Which reminds us. Wasn't it just last August a mouthy Toshiba UK operative* was telling a certain other newswire that Crusoe's battery technology didn't shape up? Yup:

'"However, Steve Crawley, Toshiba UK's product marketing manager, said that the company had no current plans to introduce Crusoe into future Toshiba products... Realistically, in sub-notebooks it gives a 30 to 40 per cent increase in battery life," he said. He added that Toshiba currently has prototypes of ultra-light notebooks with eight hour battery life using Intel rather than Transmeta chips. "This can be done with a standard Intel box," he said.'

'Tis a grand business, the FUD business, but it's best for subs to check with Head Office before fudding. What's worth noting about the Tosh-TMTA deal, of course, is that it's for the Libretto, not for Toshiba's 'corporate roadwarrior' full spec portables. That's a market Transmeta would no doubt dearly love to get into, but it's one where the leaders like IBM, Toshiba and Compaq (in the case of cheap corporate roadwarriors) see a virtue in sticking close to Intel.

So the Tosh deal is a nice one, but not a huge victory. However, there's something else worth noting too. If you check back to the original list of OEMs that would be doing Microsoft's Tablet PC, you see it consists of Acer, Fujitsu, Sony, Compaq and Toshiba. All of these bar Compaq are now official Transmeta customers, and Transmeta is one of two chip partners (the other one being a major manufacturer of large aircon units) for the Tablet project.

Even Compaq, despite strong Intel noises coming out of the US, has/had some kind of semi-skunkworks Crusoe project going in the Far East. But even without Compaq on the team for Transmeta Tablets, there's a clear pattern to the kind of segmentation the other companies are using, and if this continues it'll mean they'll tend to jump Transmeta rather than Intel when they finalise their Tablet designs.

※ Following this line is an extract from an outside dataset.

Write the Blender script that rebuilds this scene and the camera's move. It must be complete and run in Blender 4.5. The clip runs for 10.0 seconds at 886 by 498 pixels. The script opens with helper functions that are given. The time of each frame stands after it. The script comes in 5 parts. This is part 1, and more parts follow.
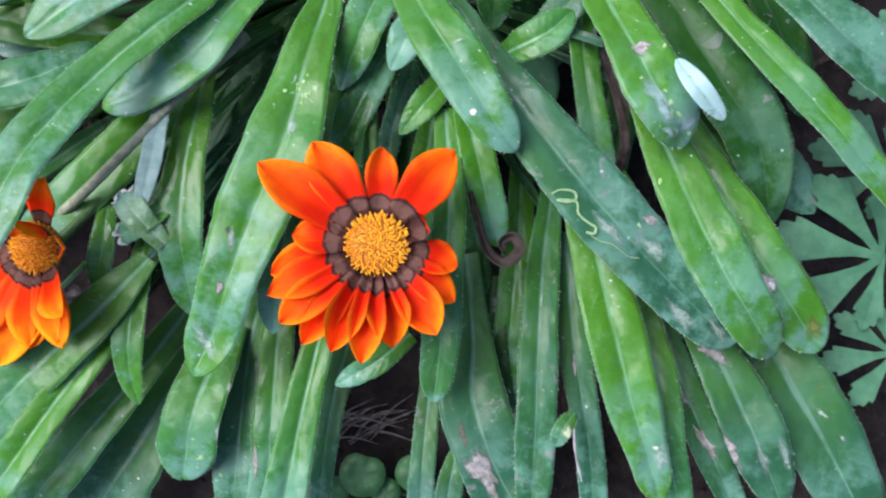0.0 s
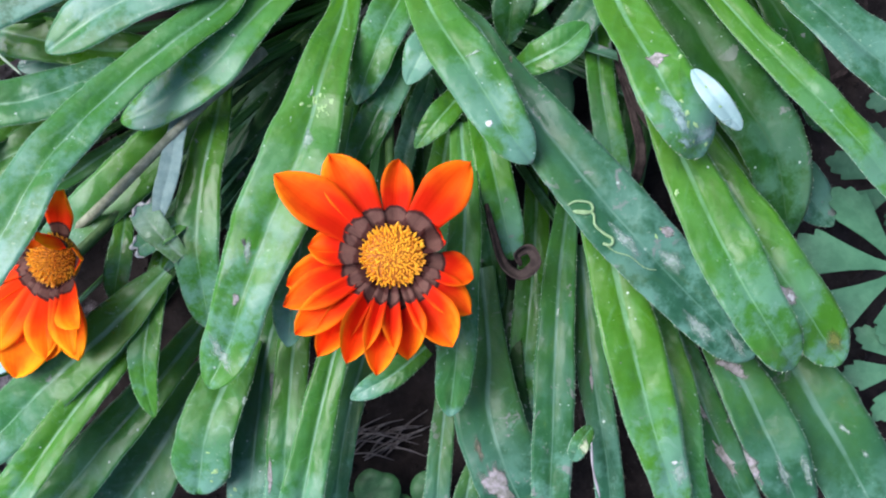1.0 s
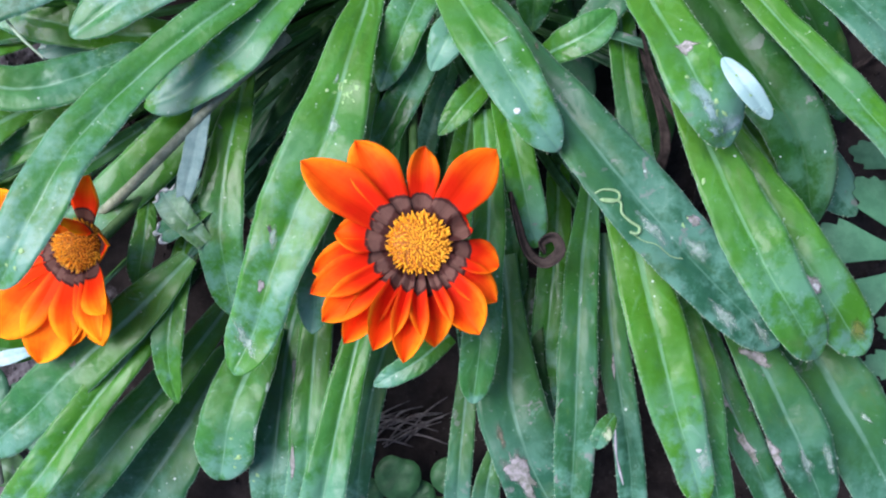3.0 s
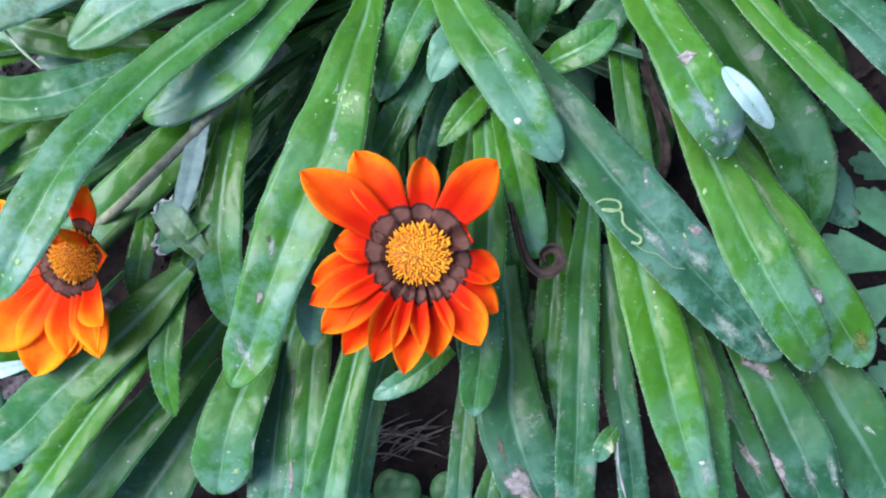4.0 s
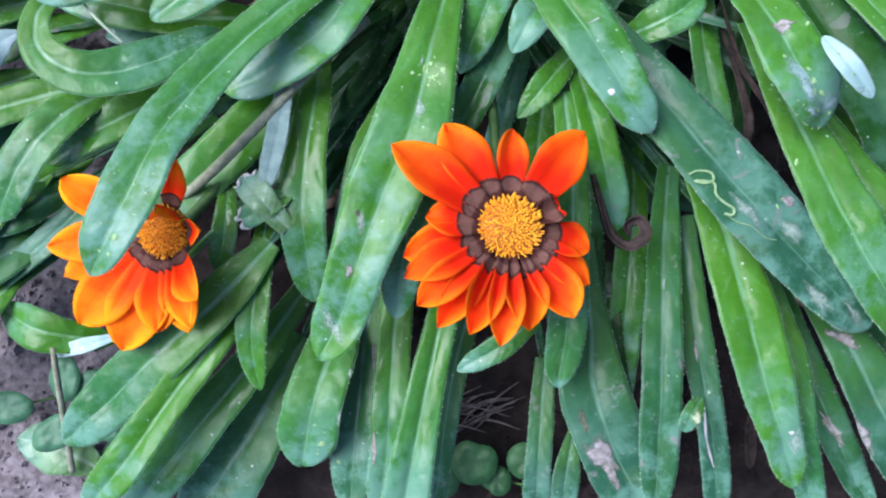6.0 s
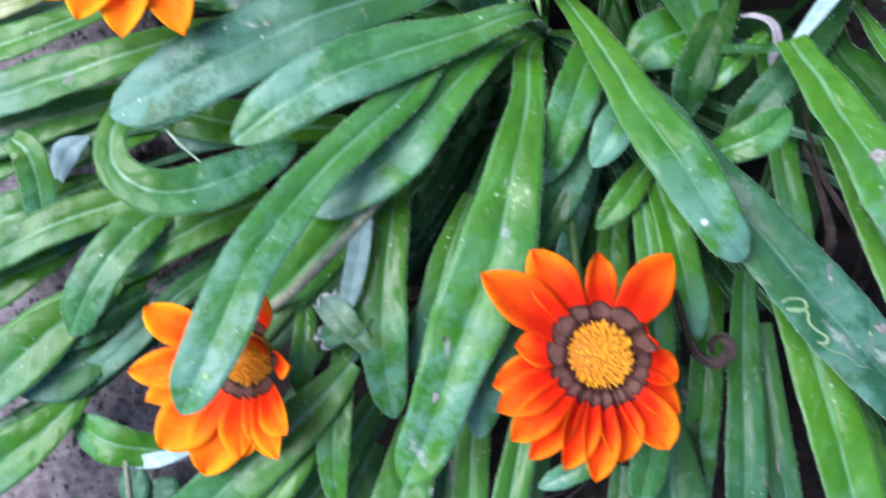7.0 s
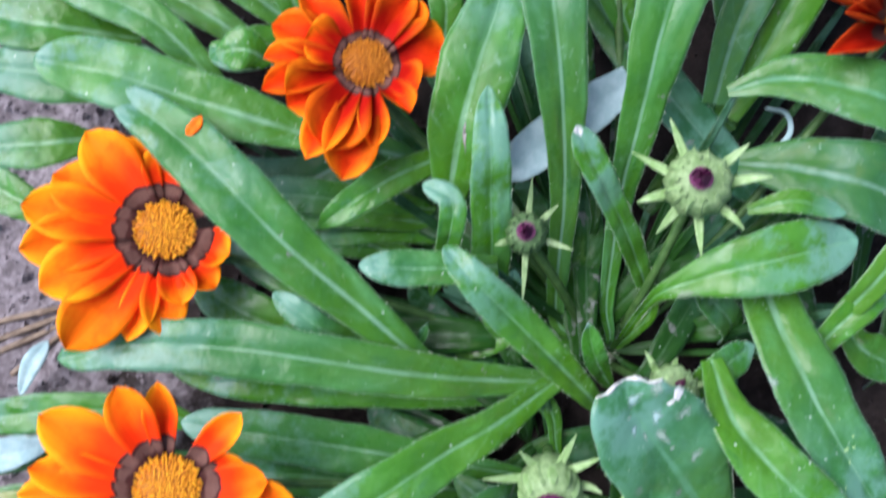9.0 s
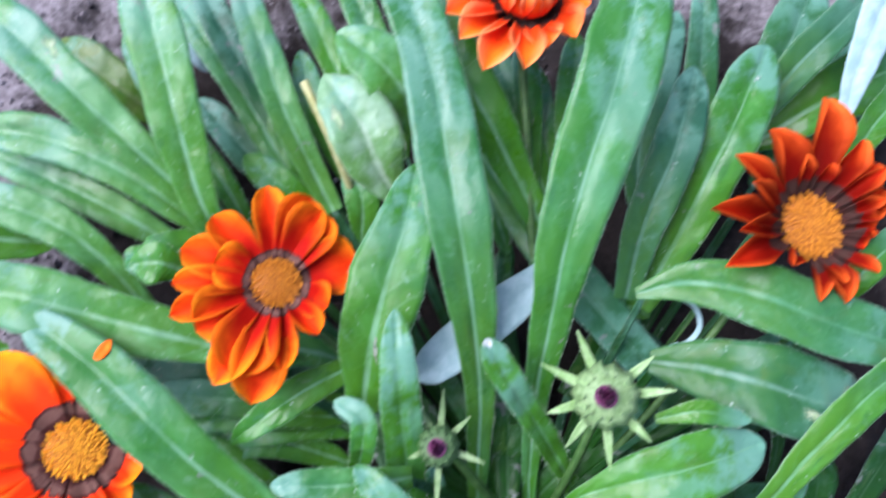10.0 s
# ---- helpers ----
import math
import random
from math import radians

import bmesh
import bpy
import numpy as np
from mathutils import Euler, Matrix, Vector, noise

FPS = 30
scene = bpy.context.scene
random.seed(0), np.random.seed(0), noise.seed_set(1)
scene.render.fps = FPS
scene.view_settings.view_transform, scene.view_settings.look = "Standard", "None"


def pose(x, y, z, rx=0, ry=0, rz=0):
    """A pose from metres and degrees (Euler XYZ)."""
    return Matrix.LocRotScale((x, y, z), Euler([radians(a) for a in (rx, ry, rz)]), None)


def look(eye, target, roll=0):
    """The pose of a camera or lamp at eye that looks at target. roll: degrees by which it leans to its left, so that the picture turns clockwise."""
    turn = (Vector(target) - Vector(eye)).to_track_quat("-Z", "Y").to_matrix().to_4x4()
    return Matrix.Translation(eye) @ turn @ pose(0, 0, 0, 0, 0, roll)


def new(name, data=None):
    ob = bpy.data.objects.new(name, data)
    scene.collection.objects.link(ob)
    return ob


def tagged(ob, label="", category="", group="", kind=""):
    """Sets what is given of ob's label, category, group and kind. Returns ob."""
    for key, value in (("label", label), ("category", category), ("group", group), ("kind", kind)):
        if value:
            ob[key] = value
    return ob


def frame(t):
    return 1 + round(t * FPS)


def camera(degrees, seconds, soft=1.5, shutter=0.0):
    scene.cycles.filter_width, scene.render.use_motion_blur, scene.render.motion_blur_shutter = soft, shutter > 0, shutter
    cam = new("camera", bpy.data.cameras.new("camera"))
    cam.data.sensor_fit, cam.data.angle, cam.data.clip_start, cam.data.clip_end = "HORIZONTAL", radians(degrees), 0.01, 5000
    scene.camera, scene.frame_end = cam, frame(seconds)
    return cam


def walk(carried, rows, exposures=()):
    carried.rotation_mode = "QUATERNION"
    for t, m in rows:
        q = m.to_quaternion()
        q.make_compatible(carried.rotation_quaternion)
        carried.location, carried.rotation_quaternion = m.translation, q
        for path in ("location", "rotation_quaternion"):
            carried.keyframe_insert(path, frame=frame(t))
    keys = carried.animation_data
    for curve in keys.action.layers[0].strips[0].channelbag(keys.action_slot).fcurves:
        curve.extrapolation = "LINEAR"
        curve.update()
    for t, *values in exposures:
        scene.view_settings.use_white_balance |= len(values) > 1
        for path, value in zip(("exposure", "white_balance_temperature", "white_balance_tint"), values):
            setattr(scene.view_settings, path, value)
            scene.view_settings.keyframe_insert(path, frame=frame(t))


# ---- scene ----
from mathutils.bvhtree import BVHTree

cam = camera(56.0, 10.0, soft=2.1, shutter=0.6)

# ---- the camera's walk ----
PATH = [
    (0, (0.027, -0.024, 0.33), (0.045, 0.182, -1.66), -1.4),
    (0.5, (0.024, -0.025, 0.33), (0.017, 0.226, -1.654), -7.5),
    (1, (0.026, -0.028, 0.329), (0.017, 0.24, -1.653), -8.3),
    (1.5, (0.024, -0.029, 0.329), (0.025, 0.2, -1.658), -6.1),
    (2, (0.021, -0.031, 0.329), (0.013, 0.224, -1.655), -8.0),
    (2.5, (0.018, -0.029, 0.329), (0.01, 0.224, -1.655), -7.9),
    (3, (0.017, -0.027, 0.329), (0.009, 0.211, -1.657), -8.0),
    (3.2, (0.017, -0.027, 0.328), (0.0, 0.2, -1.659), -10.3),
    (4.3, (0.015, -0.031, 0.327), (0.026, 0.256, -1.652), -4.0),
    (4.5, (0.017, -0.033, 0.327), (0.01, 0.249, -1.653), -7.6),
    (5, (0.007, -0.029, 0.327), (-0.003, 0.218, -1.658), -8.5),
    (6.3, (-0.019, -0.022, 0.327), (-0.018, 0.189, -1.662), -6.4),
    (6.5, (-0.023, -0.015, 0.327), (-0.02, 0.208, -1.66), -6.0),
    (7, (-0.037, 0.019, 0.329), (-0.037, 0.228, -1.661), -6.9),
    (7.5, (-0.056, 0.045, 0.331), (0.005, 0.33, -1.647), 5.5),
    (8, (-0.055, 0.129, 0.343), (0.057, 0.237, -1.651), 40.3),
    (8.5, (-0.052, 0.187, 0.348), (0.063, 0.34, -1.643), 31.3),
    (9, (-0.042, 0.22, 0.351), (0.073, 0.375, -1.639), 30.4),
    (9.5, (-0.032, 0.257, 0.357), (0.095, 0.441, -1.631), 28.3),
    (10, (-0.012, 0.277, 0.362), (0.175, 0.537, -1.612), 28.4),
]
walk(cam, [(t, look(eye, target, roll)) for t, eye, target, roll in PATH],
     [(0, 1.08, 6000, 20), (4.5, 1.11, 5750, 20), (7.0, 1.14, 5700, 20), (8.5, 1.08, 6000, 20), (9.3, 1.18, 5800, 21), (10, 1.29, 5650, 22)])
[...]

They use Transmeta - of course - for ultralight and appliance-type devices, and these are among the intended characteristics of the Tablet PC. Bill Gates, it has been suggested to us, has been heard noticing that PCs seem to be rather loud these days, and that they really should be silent. Which might be a headache for Fanzilla, and music to the ears of TMTA.

One more observation about positioning. As we noted when Microsoft did its big announcement, the company envisages the Tablet as being a complete PC replacement, i.e. it is the corporate roadwarrior machine. Another headache for Fanzilla, if the situation can't be retrieved. ®

* Steve, who seems an awfully good sport, has mailed us denying mouthiness, and pointing out that he was merely distinguishing between Libretto-style devices, which can benefit from Crusoe-type technology, and big screen, big disk, DVD notebooks where processor power consumption is comparatively less important. We're happy to set the record straight, and to retract all charges of mouthiness.